DIAGNOSTIC STUDIES:  We went ahead and obtained a head CT, which I reviewed personally and then a CT scan.  This shows the patient has, to my mind, slightly increased herniation of the right brain outward through the craniotomy defect, but in reviewing it with Neuroradiology, they felt there was no significant change.  The left frontoparietal subdural collection seen on yesterday's CT was no longer present.  Chest x-ray was also performed.  In comparison to the prior x-ray, the costophrenic angles were well seen, though there was increased vascular congestion in the pulmonary vessels.  There also appeared to be increased penetration in different technique, compared to the film two days ago.

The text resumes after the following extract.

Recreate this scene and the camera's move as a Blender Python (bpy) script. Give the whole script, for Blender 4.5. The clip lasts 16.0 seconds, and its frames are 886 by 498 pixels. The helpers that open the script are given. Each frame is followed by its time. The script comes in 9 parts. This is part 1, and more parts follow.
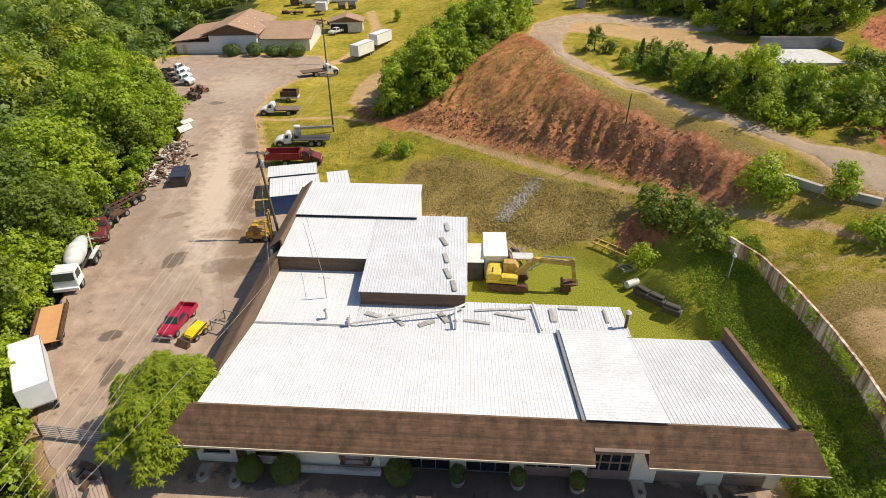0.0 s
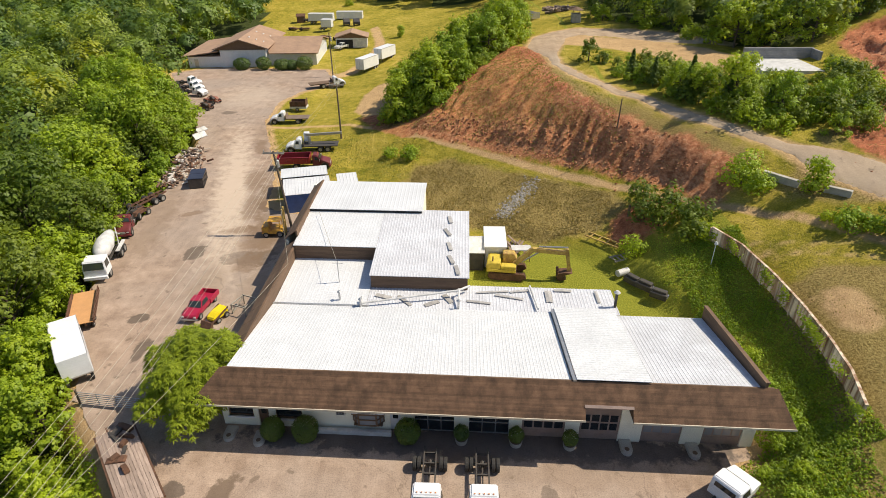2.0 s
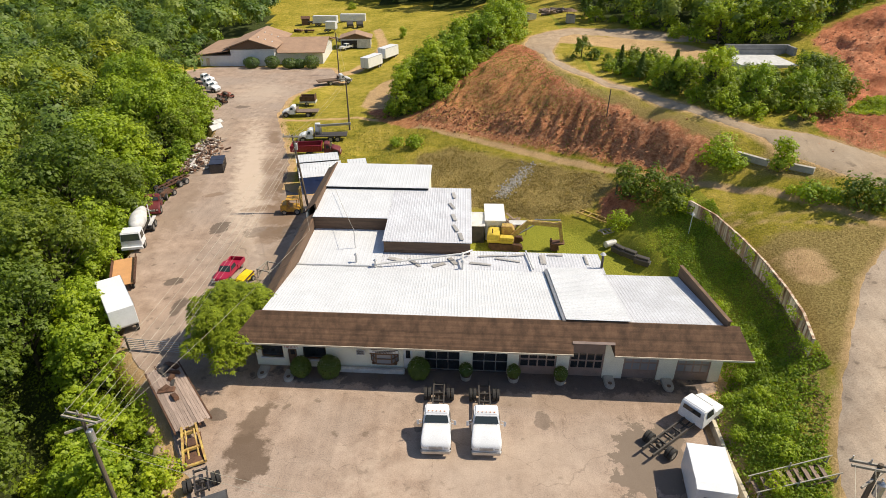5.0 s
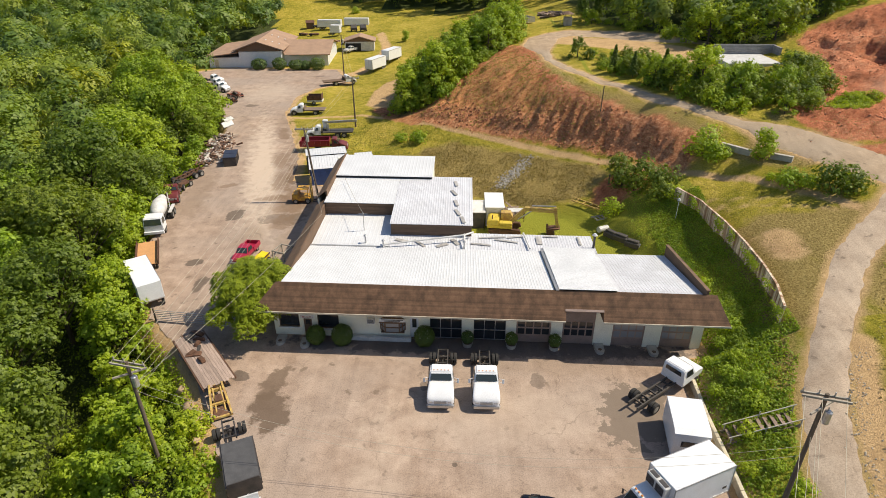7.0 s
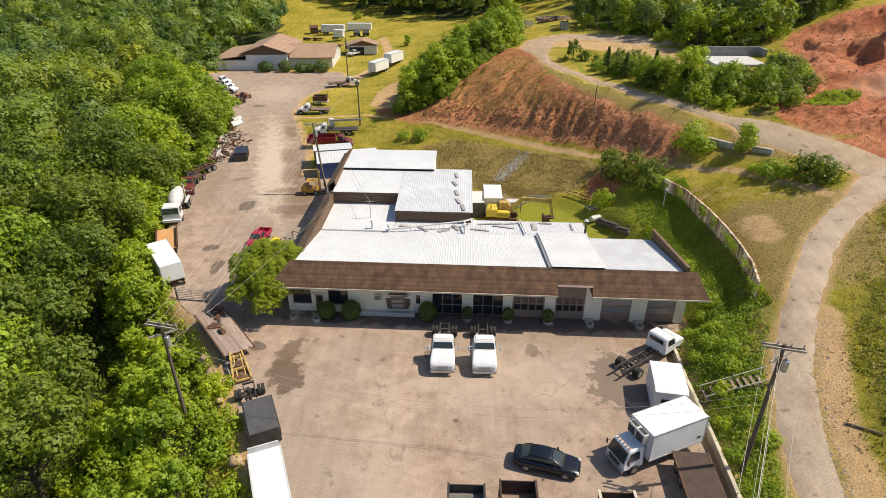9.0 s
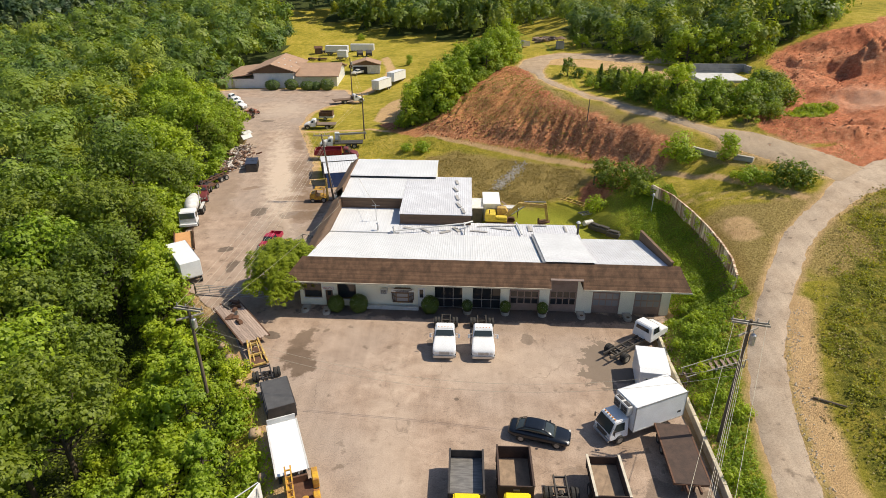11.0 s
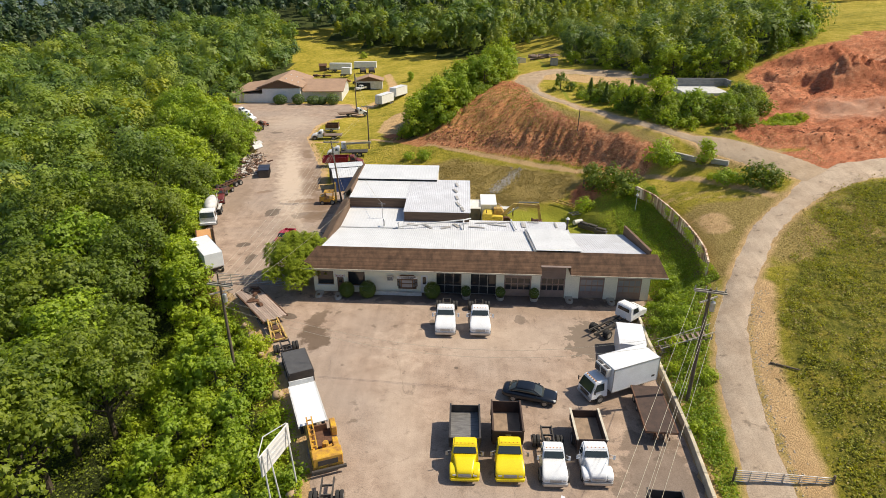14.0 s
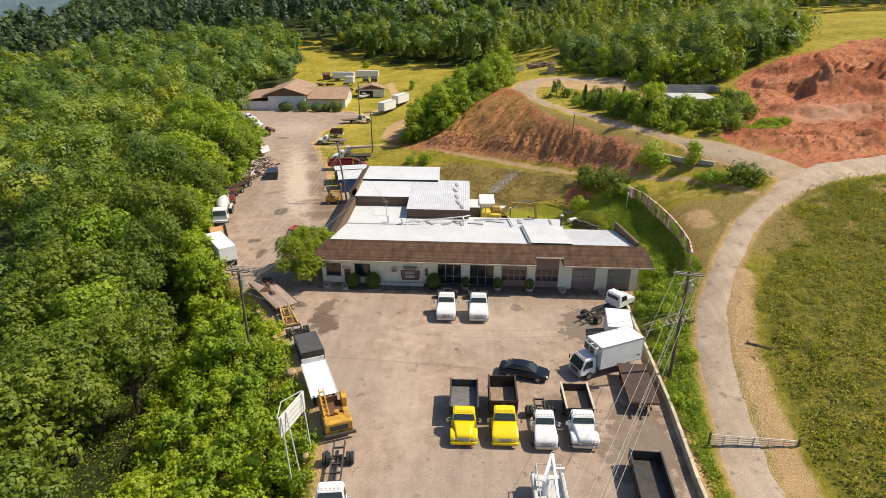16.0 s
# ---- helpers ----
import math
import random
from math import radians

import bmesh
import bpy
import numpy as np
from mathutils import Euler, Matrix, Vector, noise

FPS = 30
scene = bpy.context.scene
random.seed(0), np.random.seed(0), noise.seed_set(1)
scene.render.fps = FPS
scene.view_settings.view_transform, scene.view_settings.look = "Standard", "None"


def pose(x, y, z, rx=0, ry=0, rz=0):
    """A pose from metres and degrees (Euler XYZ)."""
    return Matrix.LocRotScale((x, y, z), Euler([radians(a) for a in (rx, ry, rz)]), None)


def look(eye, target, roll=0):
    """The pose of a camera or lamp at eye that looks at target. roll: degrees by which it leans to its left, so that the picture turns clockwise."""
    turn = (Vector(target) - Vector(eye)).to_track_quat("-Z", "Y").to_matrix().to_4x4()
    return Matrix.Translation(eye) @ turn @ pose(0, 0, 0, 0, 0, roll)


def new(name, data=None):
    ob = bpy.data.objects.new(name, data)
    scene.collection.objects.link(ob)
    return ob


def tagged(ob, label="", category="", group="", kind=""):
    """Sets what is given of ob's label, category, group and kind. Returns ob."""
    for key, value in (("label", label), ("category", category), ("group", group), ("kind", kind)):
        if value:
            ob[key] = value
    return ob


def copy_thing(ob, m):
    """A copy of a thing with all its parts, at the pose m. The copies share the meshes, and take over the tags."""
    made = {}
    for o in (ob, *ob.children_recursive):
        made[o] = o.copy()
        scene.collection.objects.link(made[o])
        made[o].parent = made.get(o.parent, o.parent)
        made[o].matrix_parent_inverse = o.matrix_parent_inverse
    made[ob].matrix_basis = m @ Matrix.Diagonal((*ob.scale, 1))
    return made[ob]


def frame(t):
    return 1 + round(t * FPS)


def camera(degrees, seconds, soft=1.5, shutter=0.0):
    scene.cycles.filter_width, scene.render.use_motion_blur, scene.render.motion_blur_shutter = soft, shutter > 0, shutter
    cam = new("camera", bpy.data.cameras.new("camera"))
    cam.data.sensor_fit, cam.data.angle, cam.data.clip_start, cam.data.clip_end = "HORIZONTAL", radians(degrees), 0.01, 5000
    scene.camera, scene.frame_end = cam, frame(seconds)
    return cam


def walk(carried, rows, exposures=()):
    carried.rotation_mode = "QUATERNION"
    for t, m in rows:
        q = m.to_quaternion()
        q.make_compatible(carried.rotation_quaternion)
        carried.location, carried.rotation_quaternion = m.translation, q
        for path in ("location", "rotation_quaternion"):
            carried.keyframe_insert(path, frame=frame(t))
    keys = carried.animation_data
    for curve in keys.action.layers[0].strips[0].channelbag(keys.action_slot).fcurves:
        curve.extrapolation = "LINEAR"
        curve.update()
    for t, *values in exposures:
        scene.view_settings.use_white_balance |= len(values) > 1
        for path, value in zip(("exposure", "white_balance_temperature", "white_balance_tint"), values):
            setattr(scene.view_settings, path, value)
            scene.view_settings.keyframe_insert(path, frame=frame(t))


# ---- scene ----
cam = camera(74.1, 16.0, soft=0.55)
PATH = [
    (0, (-0.119, 1.083, 34.528), (-0.185, 2.788, 33.486), -0.3),
    (0.5, (-0.126, -0.256, 34.481), (-0.194, 1.459, 33.454), -0.4),
    (1, (-0.147, -1.513, 34.478), (-0.216, 0.21, 33.464), -0.4),
    (1.5, (-0.178, -2.834, 34.45), (-0.247, -1.104, 33.449), -0.4),
    (2, (-0.217, -4.076, 34.465), (-0.287, -2.342, 33.472), -0.4),
    (2.5, (-0.342, -5.33, 34.461), (-0.41, -3.593, 33.472), -0.3),
    (3, (-0.441, -6.69, 34.452), (-0.508, -4.951, 33.466), -0.2),
    (3.5, (-0.567, -7.929, 34.444), (-0.632, -6.188, 33.462), -0.2),
    (4, (-0.618, -9.166, 34.431), (-0.682, -7.424, 33.452), -0.2),
    (6.3, (-0.824, -14.919, 34.306), (-0.886, -13.171, 33.335), -0.2),
    (6.5, (-0.821, -15.455, 34.309), (-0.885, -13.705, 33.344), -0.2),
    (7, (-0.829, -16.816, 34.308), (-0.894, -15.063, 33.346), -0.2),
    (7.5, (-0.816, -18.009, 34.304), (-0.881, -16.254, 33.346), -0.2),
    (8, (-0.841, -19.231, 34.293), (-0.906, -17.476, 33.336), -0.1),
    (8.5, (-0.83, -20.618, 34.294), (-0.894, -18.861, 33.341), -0.1),
    (9, (-0.833, -21.868, 34.272), (-0.898, -20.106, 33.329), -0.1),
    (9.2, (-0.838, -22.362, 34.268), (-0.904, -20.598, 33.329), -0.1),
    (11.3, (-0.789, -27.637, 34.224), (-0.856, -25.838, 33.352), -0.1),
    (11.5, (-0.779, -28.091, 34.218), (-0.847, -26.289, 33.353), -0.1),
    (12, (-0.759, -29.371, 34.212), (-0.826, -27.564, 33.359), -0.1),
    (12.5, (-0.769, -30.581, 34.235), (-0.835, -28.77, 33.388), -0.0),
    (13, (-0.757, -31.886, 34.246), (-0.823, -30.072, 33.406), -0.0),
    (13.5, (-0.748, -33.076, 34.23), (-0.813, -31.259, 33.396), 0.0),
    (14, (-0.737, -34.239, 34.239), (-0.802, -32.42, 33.412), 0.0),
    (14.5, (-0.744, -35.536, 34.264), (-0.808, -33.713, 33.443), 0.1),
    (15, (-0.733, -36.746, 34.271), (-0.797, -34.92, 33.457), 0.0),
    (15.5, (-0.686, -37.992, 34.254), (-0.751, -36.163, 33.447), 0.0),
    (16, (-0.611, -39.215, 34.213), (-0.678, -37.383, 33.416), 0.0),
]
walk(cam, [(t, look(eye, target, roll)) for t, eye, target, roll in PATH])

# ---- world and sun ----
SUN_DIR = Vector((0.78, 0.14, 1.0)).normalized()
SUN_EL = math.asin(SUN_DIR.z)
world = bpy.data.worlds.new("sky")
scene.world = world
world.use_nodes = True
wn = world.node_tree.nodes
sky = wn.new("ShaderNodeTexSky")
sky.sky_type, sky.sun_disc = "NISHITA", False
sky.sun_elevation = SUN_EL
sky.sun_rotation = math.atan2(SUN_DIR.x, SUN_DIR.y)
world.node_tree.links.new(sky.outputs[0], wn["Background"].inputs["Color"])
wn["Background"].inputs["Strength"].default_value = 0.094
sun = new("sun", bpy.data.lights.new("sun", "SUN"))
sun.data.energy, sun.data.angle, sun.data.color = 4.55, radians(0.55), (1.0, 0.885, 0.70)
sun.matrix_world = look(SUN_DIR * 200, (0, 0, 0))
scene.view_settings.exposure = 0.29


# ---- materials ----
def node(nt, kind, **values):
    n = nt.nodes.new(kind)
    for k, v in values.items():
        if k in n.inputs:
            n.inputs[k].default_value = v
    return n


def ramp(nt, fac, *stops):
    r = nt.nodes.new("ShaderNodeValToRGB")
    els = r.color_ramp.elements
    while len(els) < len(stops):
        els.new(0.5)
    for e, (p, c) in zip(els, stops):
        e.position, e.color = p, (*c, 1) if len(c) == 3 else c
    nt.links.new(fac, r.inputs[0])
    return r.outputs[0]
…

It is noteworthy, his lung examination revealed decreased breath sounds and breath movements bilaterally, no rales or rhonchi were heard.  Also noteworthy on the examination of the patient was the absence of ataxia and nystagmus.

Dr. Doe and I discussed the patient's triage and strategy for further treatment and felt that with the equivocal chest x-ray, it might be reasonable to consider evaluation by Neurosurgery, but given his tachypnea and fever, I also felt this patient should be given one dose of Zosyn because I believe that he does have pneumonia.  Zosyn would not cross the blood-brain barrier and would not likely interfere with cultures of the CSF.

IMPRESSION:
1.  Lethargy, fever of unknown origin, possibly pulmonary, possibly CSF.  However, CT of the brain shows no evidence of overt increased difficulty in CSF drainage, that is the vent sizes are same as they were the other day and actually the CT looks improved with resolution of the subdural collection on the left.  The patient's clinical examination is somewhat worse because of the temperature, but there is no new focal neurological finding.  Certainly, the Dilantin toxicity also is at play.
2.  Dilantin toxicity:  Probably secondary to the high-loading dose in combination with existing Depakote 1500 mg a day.  The patient currently is being appropriately managed with holding his Dilantin.
3.  Seizure disorder:  The patient was witnessed to have generalized tonic-clonic seizure on MM/DD/YYYY, which has so far not recurred.  He is at risk with the high Dilantin level and needs to have daily Dilantin levels monitored.
4.  Spastic left hemiplegia.
5.  Bilateral lower extremity clonus:  Possibly worsened by his febrile state.

RECOMMENDATIONS:
1.  CT, done.
2.  EEG and follow up here.
3.  Chest x-ray, done.
4.  Neurosurgical evaluation, done.
5.  Hold Dilantin but check daily levels on this patient and restart the Dilantin when his level returns between 15 and 20.  Do not wait to see it drop under 15.  It should be started at a dose of 300 mg h.s.
6.  Continue to hold the Depakote and do not reinstitute for now.
7.  Add folic acid 1 mg a day because he is on AED at this time.
8.  Os-Cal D 500 mg b.i.d. while on AED and nonambulatory.

Thank you for this consultation.  I will continue to follow the patient along with you.